Wednesday, May 30, 2012

tranquil roots

"White. A blank page or canvas. 
The challenge: bring order to the whole.
Through design.  Composition.  Tension.  Balance.  Light.  And harmony."

Thus does Georges Seurat introduce us to the artist's life in Sunday in the Park with George.

Yesterday the gardener did just that with my pocket park. 

Even though it is my refuge of tranquility, it had become what every untended garden becomes.  Tangled.  Overgrown.  A jungle.  In other words, natural.

And natural is one thing the artistic mind cannot abide.

Whether painter, sculptor, architect, film maker, or writer, artists want order.  Design.  Composition.  Tension.  Balance.  Light.  Harmony.

And when they find it, they freeze it in amber for us.  For our admiration.  And to believe, for one shiny moment, that life is thus.

My landlady hires two men to tend the garden.  One to hold a hose a couple times a week like a mother providing water to her thirsty children.  The other to show up twice a year to bring a father's disciplinary hand to the unruly brood.

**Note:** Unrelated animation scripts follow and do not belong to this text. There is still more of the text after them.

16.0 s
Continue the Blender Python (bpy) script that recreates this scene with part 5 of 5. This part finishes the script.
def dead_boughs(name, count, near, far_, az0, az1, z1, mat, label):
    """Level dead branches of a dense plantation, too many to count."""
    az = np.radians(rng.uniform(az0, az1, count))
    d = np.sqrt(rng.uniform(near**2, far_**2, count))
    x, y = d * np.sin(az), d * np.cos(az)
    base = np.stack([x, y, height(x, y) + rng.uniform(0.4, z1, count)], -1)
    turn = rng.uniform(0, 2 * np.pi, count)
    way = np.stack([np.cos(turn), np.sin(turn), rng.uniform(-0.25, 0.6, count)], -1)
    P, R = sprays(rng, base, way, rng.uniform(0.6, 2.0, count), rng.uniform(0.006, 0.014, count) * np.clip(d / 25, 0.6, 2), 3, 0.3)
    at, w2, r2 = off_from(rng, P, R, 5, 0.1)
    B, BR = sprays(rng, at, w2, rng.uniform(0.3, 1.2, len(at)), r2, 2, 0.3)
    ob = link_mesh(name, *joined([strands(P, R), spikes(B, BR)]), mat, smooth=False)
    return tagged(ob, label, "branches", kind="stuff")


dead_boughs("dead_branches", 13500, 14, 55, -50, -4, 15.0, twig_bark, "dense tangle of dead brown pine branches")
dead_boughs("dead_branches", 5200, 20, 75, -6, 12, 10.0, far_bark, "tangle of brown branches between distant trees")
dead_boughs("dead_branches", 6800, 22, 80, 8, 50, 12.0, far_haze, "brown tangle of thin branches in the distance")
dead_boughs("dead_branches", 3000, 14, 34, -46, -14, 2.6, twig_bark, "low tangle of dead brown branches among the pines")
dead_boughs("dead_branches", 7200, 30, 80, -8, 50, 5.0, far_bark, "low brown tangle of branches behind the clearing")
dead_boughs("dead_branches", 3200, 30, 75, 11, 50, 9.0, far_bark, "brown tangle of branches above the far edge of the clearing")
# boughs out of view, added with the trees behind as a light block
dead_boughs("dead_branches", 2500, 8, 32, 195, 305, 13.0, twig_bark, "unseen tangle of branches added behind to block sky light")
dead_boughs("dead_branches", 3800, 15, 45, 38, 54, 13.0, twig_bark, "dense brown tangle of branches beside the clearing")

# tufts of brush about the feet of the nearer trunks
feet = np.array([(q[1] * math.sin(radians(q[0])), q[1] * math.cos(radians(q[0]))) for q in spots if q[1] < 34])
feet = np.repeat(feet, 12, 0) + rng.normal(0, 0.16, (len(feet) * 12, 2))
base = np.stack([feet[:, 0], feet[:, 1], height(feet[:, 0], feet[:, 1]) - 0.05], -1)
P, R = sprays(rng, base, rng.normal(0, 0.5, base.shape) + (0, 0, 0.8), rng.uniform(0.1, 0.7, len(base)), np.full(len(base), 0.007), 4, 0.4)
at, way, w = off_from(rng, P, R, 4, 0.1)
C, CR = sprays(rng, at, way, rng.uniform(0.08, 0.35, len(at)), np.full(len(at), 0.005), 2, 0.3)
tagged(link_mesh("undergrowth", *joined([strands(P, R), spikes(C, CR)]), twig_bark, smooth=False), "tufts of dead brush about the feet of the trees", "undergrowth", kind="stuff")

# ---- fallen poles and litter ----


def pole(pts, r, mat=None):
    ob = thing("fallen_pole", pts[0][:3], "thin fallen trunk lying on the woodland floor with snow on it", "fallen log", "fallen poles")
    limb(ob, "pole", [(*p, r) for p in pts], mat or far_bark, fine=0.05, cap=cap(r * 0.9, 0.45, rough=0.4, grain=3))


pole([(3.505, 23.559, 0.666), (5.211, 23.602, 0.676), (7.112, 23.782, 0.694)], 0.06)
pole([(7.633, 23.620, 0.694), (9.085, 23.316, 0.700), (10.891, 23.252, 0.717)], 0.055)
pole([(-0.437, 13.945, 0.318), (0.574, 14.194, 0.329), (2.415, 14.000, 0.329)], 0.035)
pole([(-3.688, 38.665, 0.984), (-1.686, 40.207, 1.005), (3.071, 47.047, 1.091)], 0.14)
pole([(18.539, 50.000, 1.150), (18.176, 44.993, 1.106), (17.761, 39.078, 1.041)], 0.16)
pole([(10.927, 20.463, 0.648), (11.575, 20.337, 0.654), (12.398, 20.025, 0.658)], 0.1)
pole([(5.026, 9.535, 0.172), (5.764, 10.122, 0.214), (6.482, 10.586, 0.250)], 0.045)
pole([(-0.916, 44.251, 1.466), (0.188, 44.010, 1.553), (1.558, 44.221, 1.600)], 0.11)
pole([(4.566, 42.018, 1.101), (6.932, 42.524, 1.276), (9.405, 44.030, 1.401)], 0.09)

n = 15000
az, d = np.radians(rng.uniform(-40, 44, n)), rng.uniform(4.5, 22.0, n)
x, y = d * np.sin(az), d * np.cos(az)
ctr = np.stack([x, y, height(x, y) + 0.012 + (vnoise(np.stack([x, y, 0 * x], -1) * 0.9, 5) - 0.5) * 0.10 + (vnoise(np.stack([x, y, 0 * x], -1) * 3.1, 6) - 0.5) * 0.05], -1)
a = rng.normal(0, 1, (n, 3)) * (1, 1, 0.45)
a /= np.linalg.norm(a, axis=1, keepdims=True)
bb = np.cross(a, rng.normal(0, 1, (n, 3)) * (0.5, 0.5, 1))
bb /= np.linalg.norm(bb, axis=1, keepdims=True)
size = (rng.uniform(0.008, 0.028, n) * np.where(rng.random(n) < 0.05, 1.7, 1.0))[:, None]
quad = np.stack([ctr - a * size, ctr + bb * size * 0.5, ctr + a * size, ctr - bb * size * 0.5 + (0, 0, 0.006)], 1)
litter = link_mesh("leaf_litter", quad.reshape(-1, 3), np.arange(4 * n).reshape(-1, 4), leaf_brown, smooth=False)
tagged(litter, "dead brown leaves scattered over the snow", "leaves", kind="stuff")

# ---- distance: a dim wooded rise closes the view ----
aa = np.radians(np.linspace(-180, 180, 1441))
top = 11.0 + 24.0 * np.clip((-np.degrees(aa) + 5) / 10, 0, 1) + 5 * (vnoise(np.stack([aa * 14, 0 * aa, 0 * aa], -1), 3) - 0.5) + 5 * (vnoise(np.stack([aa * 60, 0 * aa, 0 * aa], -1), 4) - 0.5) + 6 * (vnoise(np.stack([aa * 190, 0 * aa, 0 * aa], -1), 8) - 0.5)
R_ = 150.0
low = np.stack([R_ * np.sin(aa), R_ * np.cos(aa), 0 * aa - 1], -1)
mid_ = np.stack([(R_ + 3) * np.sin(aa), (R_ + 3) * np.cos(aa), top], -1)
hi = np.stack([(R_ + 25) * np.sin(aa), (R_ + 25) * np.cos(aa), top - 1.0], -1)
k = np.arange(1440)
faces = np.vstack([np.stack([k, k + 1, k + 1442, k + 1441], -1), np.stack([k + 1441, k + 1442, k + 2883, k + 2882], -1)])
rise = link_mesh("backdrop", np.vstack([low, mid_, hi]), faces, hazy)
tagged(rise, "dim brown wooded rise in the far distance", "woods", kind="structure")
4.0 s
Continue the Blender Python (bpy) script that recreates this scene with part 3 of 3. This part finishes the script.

And discipline he did.  Uprooting everything in the beds.  Dividing.  Replanting.  Trimming with the ruthless hand of a visionary who sacrifices the present for a better future.

Of course, both views are an illusion. 

Gardens can no more be tamed than can life.  The trick is to develop a painter's eye for life.  To create order in our minds while enjoying moments as they present themselves to us.

And to share those moments with others.